This is the way it’s supposed to happen. Bad teams are supposed to turn the corner eventually by stockpiling top talent through the draft. Bad teams — even those with bumbling front offices — are supposed to find a franchise quarterback. The NFL is usually a cyclical story, more a place with upward mobility than impenetrable caste constraints.
That’s the way it should work. For the Cleveland Browns, though, that’s not the way it has played out. They’ve been trapped in a hellish nightmare, living a Groundhog Day-like existence in which mistakes by the lake pile up and crush souls. For 635 straight days, they woke up without a victory to savor. Six hundred thirty-five mornings of mourning. This on top of a decade-plus of irrelevance.
Baker Mayfield changed all that. The brash, Heisman Trophy-winning quarterback stepped into the spotlight Thursday night a delivered the prodigal win to Cleveland’s tortured fan base. He did it with flash and brilliance, going 17-for-23 and 201 yards. He overcame a 14-0 deficit and sank fellow rookie quarterback Sam Darnold.

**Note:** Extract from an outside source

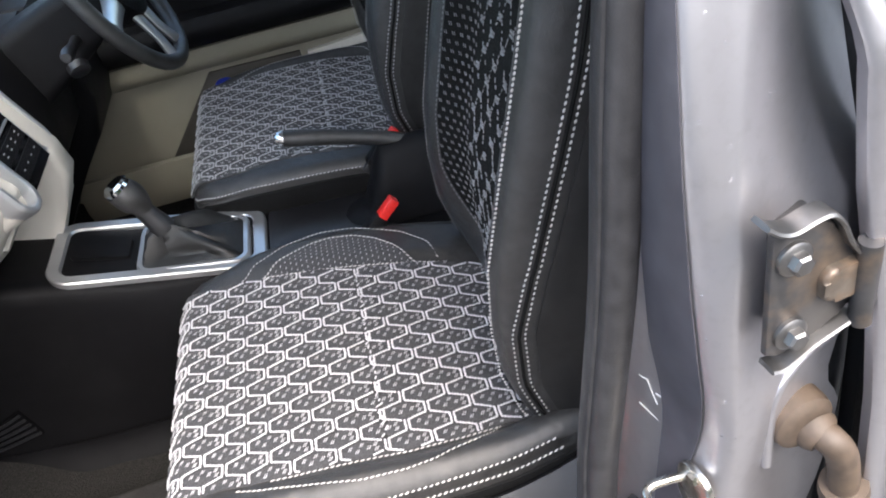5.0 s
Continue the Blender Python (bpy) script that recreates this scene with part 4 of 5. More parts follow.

Mayfield looked like a No. 1 pick. He looked like the damn savior. He looked like hope and change and the light at the end of a tunnel. And consider that did it all without the benefit of first-team reps, That he did it all, in some ways, despite the worst-laid plans of his coaches. He was never supposed to be in this spot, this early, playing this well.
It’s Week 3. It was the Jets. It is the Browns. Add all your caveats here. But what happened Thursday night was legendary. The atmosphere, narrative, and undeniable feeling that we were watching something special combined to make a bizarre reality — one in which Mayfield became a folk hero over night.
He’s the pied piper playing the tune of victory. The mysterious man who showed up in town and performed imaginary feats. The guy who did the impossible.
Mayfield’s comeback was not LeBron James scoring 25 straight points and becoming superhuman against the Detroit Pistons. But it was the dawning of a new age, the anointing of a new hometown hero.
And this hero will do it his own way. He’ll do do it with confidence and completed indifference to the Browns’ past failures.
Among his thoughts after delivering a long-awaited win? The fate of all that free beer.
Hope is a good thing, maybe the best of things. Beer is a close second. Mayfield brought both to a desperately thirsty franchise. This is the beginning of his folklore, but every story needs to start somewhere.